Start of RECORDS FOR THIS EXERCISE

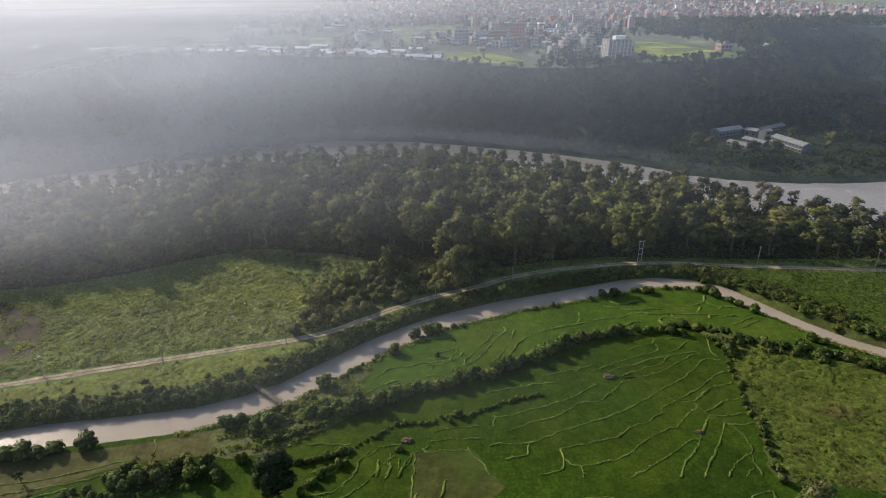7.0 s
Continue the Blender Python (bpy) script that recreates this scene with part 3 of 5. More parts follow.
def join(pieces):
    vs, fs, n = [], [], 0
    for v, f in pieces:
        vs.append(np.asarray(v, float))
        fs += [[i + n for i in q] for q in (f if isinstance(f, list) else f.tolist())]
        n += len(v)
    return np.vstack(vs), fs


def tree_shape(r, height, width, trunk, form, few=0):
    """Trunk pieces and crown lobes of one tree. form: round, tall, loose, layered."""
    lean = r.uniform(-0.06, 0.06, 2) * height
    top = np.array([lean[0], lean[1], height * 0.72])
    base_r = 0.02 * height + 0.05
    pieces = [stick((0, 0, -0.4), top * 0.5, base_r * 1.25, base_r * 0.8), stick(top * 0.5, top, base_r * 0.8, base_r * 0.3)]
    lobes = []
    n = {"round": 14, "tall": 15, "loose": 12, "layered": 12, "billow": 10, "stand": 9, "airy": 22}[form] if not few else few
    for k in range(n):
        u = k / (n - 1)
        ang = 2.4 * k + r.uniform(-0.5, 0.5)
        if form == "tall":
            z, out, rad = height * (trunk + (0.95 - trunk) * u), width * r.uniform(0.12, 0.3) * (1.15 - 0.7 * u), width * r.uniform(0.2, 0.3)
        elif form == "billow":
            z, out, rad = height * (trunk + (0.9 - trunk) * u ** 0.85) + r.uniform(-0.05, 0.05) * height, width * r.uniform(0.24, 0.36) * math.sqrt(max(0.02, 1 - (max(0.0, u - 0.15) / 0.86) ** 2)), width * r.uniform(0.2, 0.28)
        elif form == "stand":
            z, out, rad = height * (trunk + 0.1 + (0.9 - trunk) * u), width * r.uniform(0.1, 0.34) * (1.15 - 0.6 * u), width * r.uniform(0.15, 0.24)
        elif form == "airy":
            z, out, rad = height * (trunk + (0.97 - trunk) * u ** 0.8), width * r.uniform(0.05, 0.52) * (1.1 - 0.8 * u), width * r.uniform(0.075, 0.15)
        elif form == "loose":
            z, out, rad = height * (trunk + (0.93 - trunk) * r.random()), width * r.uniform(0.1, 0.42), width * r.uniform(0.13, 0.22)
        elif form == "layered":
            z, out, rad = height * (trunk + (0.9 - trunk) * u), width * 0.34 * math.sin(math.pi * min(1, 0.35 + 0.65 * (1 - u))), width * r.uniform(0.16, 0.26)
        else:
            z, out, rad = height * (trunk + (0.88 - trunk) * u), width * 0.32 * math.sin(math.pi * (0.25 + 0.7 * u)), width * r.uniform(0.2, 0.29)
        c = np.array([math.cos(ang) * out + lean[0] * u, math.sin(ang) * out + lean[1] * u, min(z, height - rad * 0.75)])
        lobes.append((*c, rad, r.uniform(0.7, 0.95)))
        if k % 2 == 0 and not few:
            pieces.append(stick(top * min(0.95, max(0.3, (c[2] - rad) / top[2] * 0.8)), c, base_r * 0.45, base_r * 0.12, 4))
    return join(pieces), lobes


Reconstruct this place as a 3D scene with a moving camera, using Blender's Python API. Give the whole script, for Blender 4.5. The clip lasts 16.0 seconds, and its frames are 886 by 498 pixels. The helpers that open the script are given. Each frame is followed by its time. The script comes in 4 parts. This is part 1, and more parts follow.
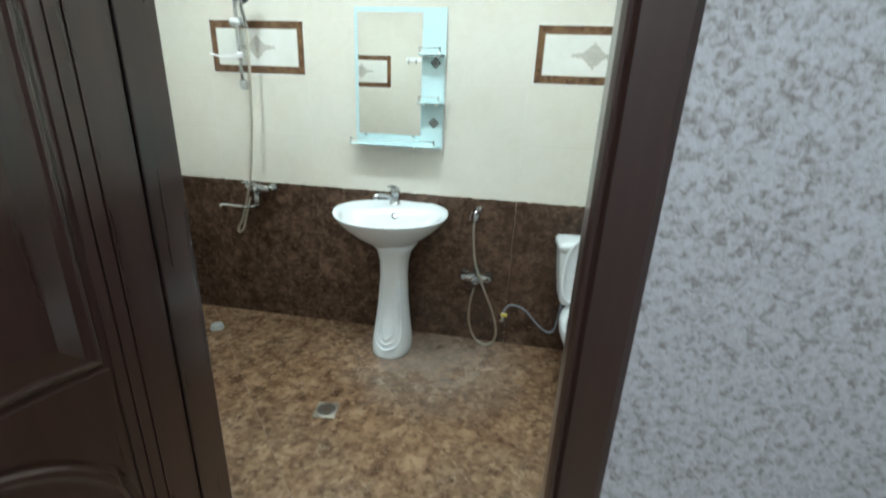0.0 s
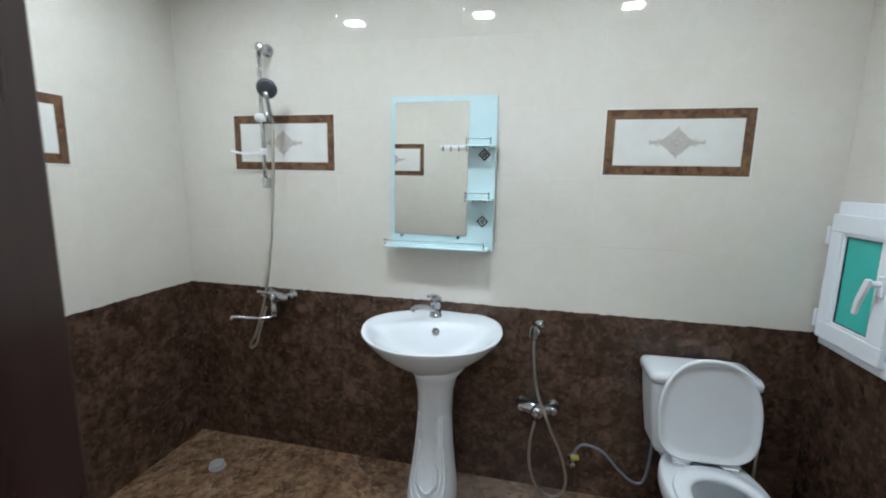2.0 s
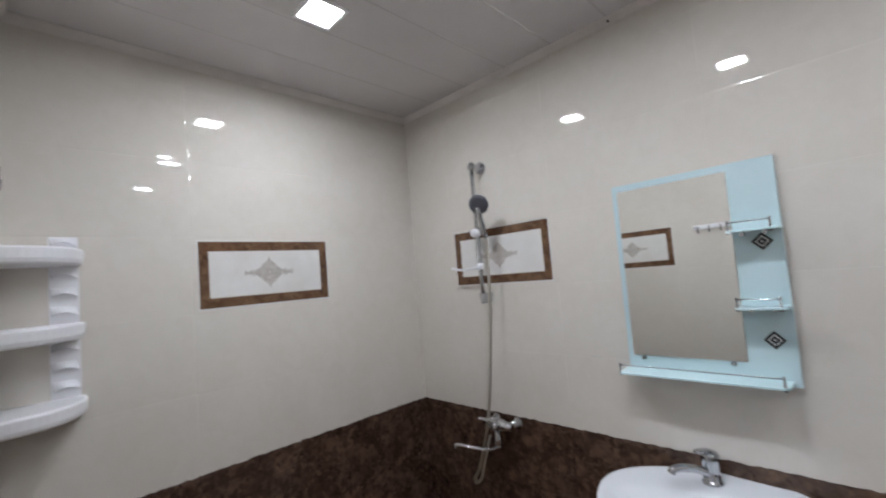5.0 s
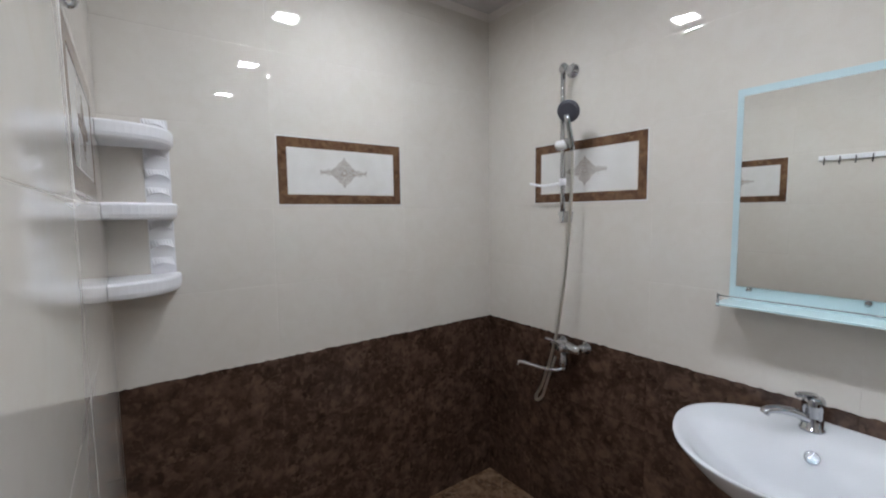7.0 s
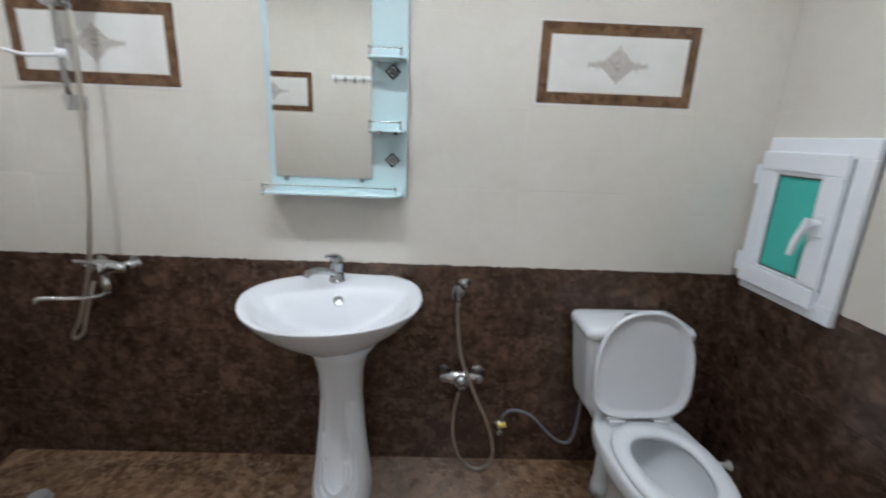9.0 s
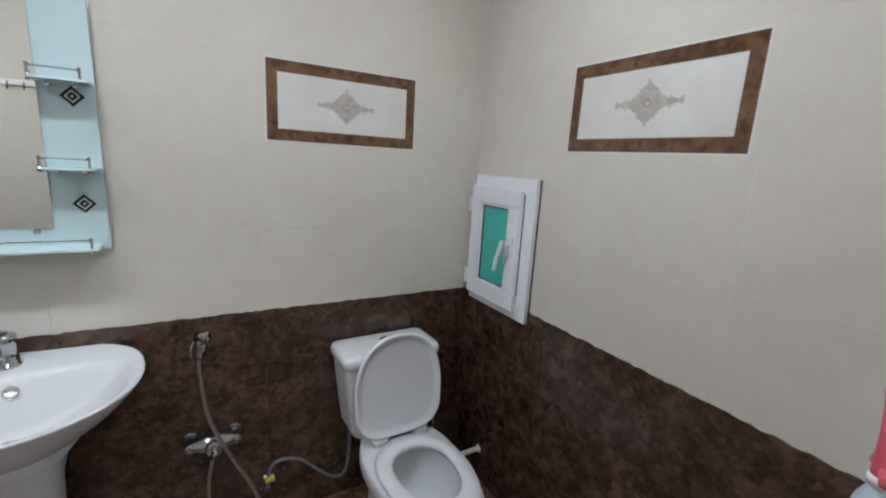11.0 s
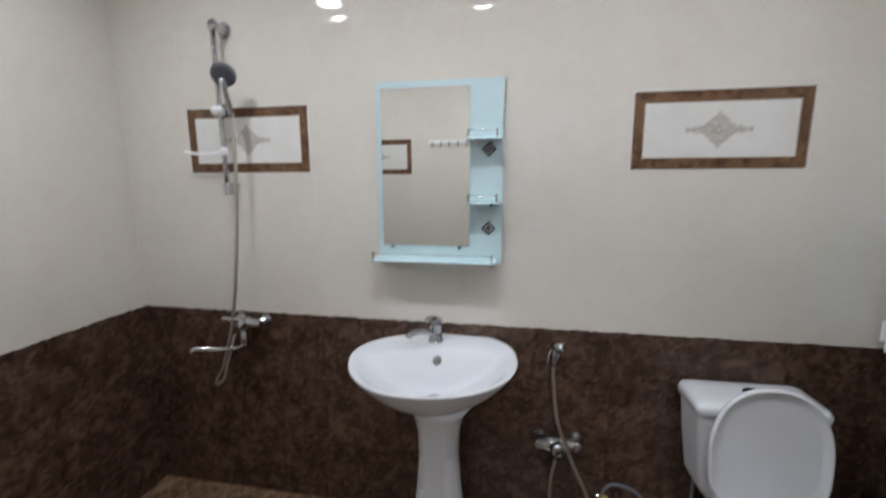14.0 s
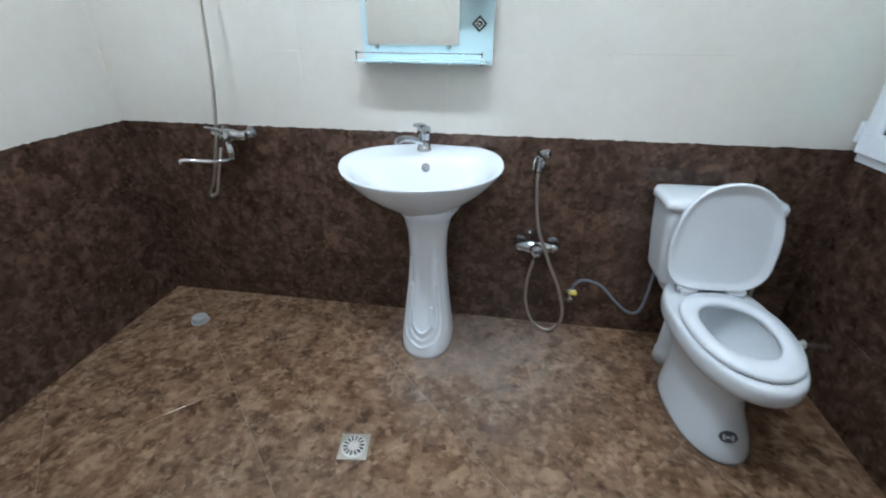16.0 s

End of RECORDS FOR THIS EXERCISE

EXERCISE PROMPT:
The pictures in the entries should be left out; output everything else exactly.

OUTPUT FOR THIS TASK:
7.0 s
Continue the Blender Python (bpy) script that recreates this scene with part 3 of 5. More parts follow.
def join(pieces):
    vs, fs, n = [], [], 0
    for v, f in pieces:
        vs.append(np.asarray(v, float))
        fs += [[i + n for i in q] for q in (f if isinstance(f, list) else f.tolist())]
        n += len(v)
    return np.vstack(vs), fs


def tree_shape(r, height, width, trunk, form, few=0):
    """Trunk pieces and crown lobes of one tree. form: round, tall, loose, layered."""
    lean = r.uniform(-0.06, 0.06, 2) * height
    top = np.array([lean[0], lean[1], height * 0.72])
    base_r = 0.02 * height + 0.05
    pieces = [stick((0, 0, -0.4), top * 0.5, base_r * 1.25, base_r * 0.8), stick(top * 0.5, top, base_r * 0.8, base_r * 0.3)]
    lobes = []
    n = {"round": 14, "tall": 15, "loose": 12, "layered": 12, "billow": 10, "stand": 9, "airy": 22}[form] if not few else few
    for k in range(n):
        u = k / (n - 1)
        ang = 2.4 * k + r.uniform(-0.5, 0.5)
        if form == "tall":
            z, out, rad = height * (trunk + (0.95 - trunk) * u), width * r.uniform(0.12, 0.3) * (1.15 - 0.7 * u), width * r.uniform(0.2, 0.3)
        elif form == "billow":
            z, out, rad = height * (trunk + (0.9 - trunk) * u ** 0.85) + r.uniform(-0.05, 0.05) * height, width * r.uniform(0.24, 0.36) * math.sqrt(max(0.02, 1 - (max(0.0, u - 0.15) / 0.86) ** 2)), width * r.uniform(0.2, 0.28)
        elif form == "stand":
            z, out, rad = height * (trunk + 0.1 + (0.9 - trunk) * u), width * r.uniform(0.1, 0.34) * (1.15 - 0.6 * u), width * r.uniform(0.15, 0.24)
        elif form == "airy":
            z, out, rad = height * (trunk + (0.97 - trunk) * u ** 0.8), width * r.uniform(0.05, 0.52) * (1.1 - 0.8 * u), width * r.uniform(0.075, 0.15)
        elif form == "loose":
            z, out, rad = height * (trunk + (0.93 - trunk) * r.random()), width * r.uniform(0.1, 0.42), width * r.uniform(0.13, 0.22)
        elif form == "layered":
            z, out, rad = height * (trunk + (0.9 - trunk) * u), width * 0.34 * math.sin(math.pi * min(1, 0.35 + 0.65 * (1 - u))), width * r.uniform(0.16, 0.26)
        else:
            z, out, rad = height * (trunk + (0.88 - trunk) * u), width * 0.32 * math.sin(math.pi * (0.25 + 0.7 * u)), width * r.uniform(0.2, 0.29)
        c = np.array([math.cos(ang) * out + lean[0] * u, math.sin(ang) * out + lean[1] * u, min(z, height - rad * 0.75)])
        lobes.append((*c, rad, r.uniform(0.7, 0.95)))
        if k % 2 == 0 and not few:
            pieces.append(stick(top * min(0.95, max(0.3, (c[2] - rad) / top[2] * 0.8)), c, base_r * 0.45, base_r * 0.12, 4))
    return join(pieces), lobes


Reconstruct this place as a 3D scene with a moving camera, using Blender's Python API. Give the whole script, for Blender 4.5. The clip lasts 16.0 seconds, and its frames are 886 by 498 pixels. The helpers that open the script are given. Each frame is followed by its time. The script comes in 4 parts. This is part 1, and more parts follow.
0.0 s
2.0 s
5.0 s
7.0 s
9.0 s
11.0 s
14.0 s
16.0 s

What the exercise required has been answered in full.